GlobalAlignment, LocalAlignment, SemiGlobalAlignment, and OverlapAlignment are problem that maximizes alignment score between two sequences. Therefore, model should be an instance of AbstractScoreModel (e.g. AffineGapScoreModel).

EditDistance, LevenshteinDistance, and HammingDistance are problem that minimizes alignment cost between two sequences. As for EditDistance, model should be an instance of AbstractCostModel (e.g. CostModel). LevenshteinDistance and HammingDistance have predefined a cost model, so users cannot specify a cost model for these alignment types.
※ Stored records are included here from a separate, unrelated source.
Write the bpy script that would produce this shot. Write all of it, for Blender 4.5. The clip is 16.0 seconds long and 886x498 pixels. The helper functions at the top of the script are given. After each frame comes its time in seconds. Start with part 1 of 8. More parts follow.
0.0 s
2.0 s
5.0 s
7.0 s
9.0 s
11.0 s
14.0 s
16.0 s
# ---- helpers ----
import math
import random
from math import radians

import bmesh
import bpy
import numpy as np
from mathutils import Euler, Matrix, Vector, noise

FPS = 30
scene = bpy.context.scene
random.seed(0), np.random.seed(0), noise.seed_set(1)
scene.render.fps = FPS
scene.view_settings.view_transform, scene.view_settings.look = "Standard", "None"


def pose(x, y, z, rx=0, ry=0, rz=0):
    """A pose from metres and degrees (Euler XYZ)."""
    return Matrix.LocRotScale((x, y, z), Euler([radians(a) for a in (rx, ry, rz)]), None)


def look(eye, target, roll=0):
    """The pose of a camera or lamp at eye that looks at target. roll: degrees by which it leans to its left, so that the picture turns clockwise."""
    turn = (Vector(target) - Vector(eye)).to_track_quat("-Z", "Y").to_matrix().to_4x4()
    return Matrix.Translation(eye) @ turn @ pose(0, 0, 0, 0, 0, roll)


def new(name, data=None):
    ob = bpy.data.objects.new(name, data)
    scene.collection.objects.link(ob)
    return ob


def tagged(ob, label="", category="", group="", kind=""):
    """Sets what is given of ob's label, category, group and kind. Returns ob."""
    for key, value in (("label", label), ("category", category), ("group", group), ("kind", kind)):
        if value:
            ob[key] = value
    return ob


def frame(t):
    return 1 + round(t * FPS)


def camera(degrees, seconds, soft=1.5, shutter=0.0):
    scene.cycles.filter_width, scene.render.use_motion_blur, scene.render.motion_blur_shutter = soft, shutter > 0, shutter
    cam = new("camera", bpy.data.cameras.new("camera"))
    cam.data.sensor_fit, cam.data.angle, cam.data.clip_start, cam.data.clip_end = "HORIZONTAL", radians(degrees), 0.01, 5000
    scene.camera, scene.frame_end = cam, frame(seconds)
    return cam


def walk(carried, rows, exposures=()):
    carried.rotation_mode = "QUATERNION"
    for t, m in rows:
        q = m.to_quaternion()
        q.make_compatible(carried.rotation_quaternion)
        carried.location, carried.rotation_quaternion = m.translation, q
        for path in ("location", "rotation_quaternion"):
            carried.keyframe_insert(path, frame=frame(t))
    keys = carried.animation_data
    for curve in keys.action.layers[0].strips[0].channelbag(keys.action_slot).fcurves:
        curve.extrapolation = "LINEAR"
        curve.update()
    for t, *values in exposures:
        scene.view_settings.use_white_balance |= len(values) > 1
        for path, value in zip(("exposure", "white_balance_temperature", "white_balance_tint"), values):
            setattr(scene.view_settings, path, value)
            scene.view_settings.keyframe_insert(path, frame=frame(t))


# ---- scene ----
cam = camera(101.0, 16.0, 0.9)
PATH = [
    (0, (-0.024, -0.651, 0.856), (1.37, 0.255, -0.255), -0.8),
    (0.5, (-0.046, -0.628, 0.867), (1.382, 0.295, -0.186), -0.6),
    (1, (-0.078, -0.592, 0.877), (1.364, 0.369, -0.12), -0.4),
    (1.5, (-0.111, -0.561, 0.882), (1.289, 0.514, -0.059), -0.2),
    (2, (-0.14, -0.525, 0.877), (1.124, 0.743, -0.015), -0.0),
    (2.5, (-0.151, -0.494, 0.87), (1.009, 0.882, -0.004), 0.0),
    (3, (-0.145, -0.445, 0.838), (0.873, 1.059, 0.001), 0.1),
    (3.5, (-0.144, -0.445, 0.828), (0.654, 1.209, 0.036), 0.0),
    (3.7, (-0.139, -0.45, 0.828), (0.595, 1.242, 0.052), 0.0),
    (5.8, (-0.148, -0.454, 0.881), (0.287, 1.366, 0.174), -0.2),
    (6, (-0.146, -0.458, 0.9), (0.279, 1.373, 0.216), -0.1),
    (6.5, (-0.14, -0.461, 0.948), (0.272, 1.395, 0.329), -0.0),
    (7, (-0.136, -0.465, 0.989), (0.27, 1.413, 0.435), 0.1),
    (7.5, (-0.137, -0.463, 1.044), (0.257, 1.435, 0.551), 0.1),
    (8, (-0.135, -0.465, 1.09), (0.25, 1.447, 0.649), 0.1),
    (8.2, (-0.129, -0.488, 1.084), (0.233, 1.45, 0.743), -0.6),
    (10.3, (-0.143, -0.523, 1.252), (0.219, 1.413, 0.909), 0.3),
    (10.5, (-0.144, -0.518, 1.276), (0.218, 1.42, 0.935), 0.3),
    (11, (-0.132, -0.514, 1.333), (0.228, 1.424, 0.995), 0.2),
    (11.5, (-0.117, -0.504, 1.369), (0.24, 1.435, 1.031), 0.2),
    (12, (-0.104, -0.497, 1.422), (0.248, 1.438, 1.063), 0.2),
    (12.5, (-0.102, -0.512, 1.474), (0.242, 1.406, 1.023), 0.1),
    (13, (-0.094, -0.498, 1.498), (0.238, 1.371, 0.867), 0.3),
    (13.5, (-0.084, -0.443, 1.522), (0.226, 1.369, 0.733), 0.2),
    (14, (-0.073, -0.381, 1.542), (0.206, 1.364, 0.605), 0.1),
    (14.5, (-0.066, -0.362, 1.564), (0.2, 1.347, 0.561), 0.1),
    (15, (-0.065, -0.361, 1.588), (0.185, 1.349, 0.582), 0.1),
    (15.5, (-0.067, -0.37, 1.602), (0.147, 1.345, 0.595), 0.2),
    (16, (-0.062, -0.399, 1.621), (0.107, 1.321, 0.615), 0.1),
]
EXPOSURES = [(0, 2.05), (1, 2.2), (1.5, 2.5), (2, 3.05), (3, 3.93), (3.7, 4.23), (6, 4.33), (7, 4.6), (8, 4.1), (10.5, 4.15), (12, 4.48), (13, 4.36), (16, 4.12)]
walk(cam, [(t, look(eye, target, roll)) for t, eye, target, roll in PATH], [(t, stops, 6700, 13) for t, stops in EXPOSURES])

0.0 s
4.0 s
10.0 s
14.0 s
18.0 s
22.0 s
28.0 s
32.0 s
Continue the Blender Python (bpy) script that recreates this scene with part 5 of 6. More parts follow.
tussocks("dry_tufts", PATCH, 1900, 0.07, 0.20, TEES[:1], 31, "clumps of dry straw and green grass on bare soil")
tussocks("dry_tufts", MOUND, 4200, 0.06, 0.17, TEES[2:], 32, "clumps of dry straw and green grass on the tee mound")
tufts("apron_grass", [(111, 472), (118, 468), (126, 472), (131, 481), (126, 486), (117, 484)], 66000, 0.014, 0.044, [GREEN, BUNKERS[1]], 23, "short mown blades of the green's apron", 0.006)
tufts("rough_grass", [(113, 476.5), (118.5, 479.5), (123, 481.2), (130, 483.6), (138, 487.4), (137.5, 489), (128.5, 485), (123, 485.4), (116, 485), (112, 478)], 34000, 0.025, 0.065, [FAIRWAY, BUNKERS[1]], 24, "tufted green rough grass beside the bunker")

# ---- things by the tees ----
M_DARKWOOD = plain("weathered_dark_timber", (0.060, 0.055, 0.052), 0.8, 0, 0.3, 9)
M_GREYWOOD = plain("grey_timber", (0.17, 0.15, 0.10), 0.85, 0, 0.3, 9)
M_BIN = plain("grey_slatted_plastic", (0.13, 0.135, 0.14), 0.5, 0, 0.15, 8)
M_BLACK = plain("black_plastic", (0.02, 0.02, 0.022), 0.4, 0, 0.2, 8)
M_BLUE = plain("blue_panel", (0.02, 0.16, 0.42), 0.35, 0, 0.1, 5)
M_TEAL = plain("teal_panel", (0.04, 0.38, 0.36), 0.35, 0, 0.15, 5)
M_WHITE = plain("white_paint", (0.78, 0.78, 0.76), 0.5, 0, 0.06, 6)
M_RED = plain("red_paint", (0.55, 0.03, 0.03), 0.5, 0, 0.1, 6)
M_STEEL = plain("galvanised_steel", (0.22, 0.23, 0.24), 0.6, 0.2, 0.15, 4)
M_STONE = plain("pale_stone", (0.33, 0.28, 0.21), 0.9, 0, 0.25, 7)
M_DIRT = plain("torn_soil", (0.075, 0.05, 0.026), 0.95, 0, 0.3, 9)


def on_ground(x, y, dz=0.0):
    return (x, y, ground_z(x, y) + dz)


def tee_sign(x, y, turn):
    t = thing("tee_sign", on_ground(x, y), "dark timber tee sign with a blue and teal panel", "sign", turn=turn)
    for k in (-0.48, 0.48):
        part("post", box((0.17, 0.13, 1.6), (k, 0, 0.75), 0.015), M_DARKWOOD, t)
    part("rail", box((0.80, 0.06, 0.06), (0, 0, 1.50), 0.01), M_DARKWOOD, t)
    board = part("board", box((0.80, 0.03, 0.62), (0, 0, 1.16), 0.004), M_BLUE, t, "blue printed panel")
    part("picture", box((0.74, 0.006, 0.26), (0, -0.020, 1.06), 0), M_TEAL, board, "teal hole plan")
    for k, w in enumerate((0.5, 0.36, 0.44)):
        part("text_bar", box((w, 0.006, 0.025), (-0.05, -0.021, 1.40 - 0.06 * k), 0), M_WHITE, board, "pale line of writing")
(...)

When you pass the score_only=true or distance_only=true option to pairalign, the result of pairwise alignment holds alignment score/distance only. This may enable some algorithms to run faster than calculating full alignment result. Other available options are documented for each alignemnt type.

Example

using BioSequences
using BioAlignments

# create affine gap scoring model
affinegap = AffineGapScoreModel(
    match=5,
    mismatch=-4,
    gap_open=-5,
    gap_extend=-3
)

# run global alignment between two DNA sequences
pairalign(GlobalAlignment(), dna"AGGTAG", dna"ATTG", affinegap)

# run local alignment between two DNA sequences
pairalign(LocalAlignment(), dna"AGGTAG", dna"ATTG", affinegap)

# you cannot specify a cost model in LevenshteinDistance
pairalign(LevenshteinDistance(), dna"AGGTAG", dna"ATTG")

See also: AffineGapScoreModel, CostModel

score(alignment_result)

Return score of alignment.

distance(alignment_result)

Retrun distance of alignment.

alignment(aligned_sequence)

Gets the Alignment of aligned_sequence.

alignment(pairwise_alignment)

Gets the underlying Alignment from pairwise_alignment.

alignment(alignment_result)

Return the alignment if any as a PairwiseAlignment. To get the Alignment, nest the function, e.g. alignment(alignment(alignment_result)). This function returns a PairwiseAlignment instead of an Alignment for backwards-compatibility reasons.

See also: hasalignment

hasalignment(alignment_result)

Check if alignment is stored or not.

sequence(alignment_result)

Return the query sequence of alignment_result, if it exists.

sequence(pairwise_alignment)

Gets the query sequence of pairwise_alignment.

sequence(aligned_sequence)

Return the sequence of aligned_sequence.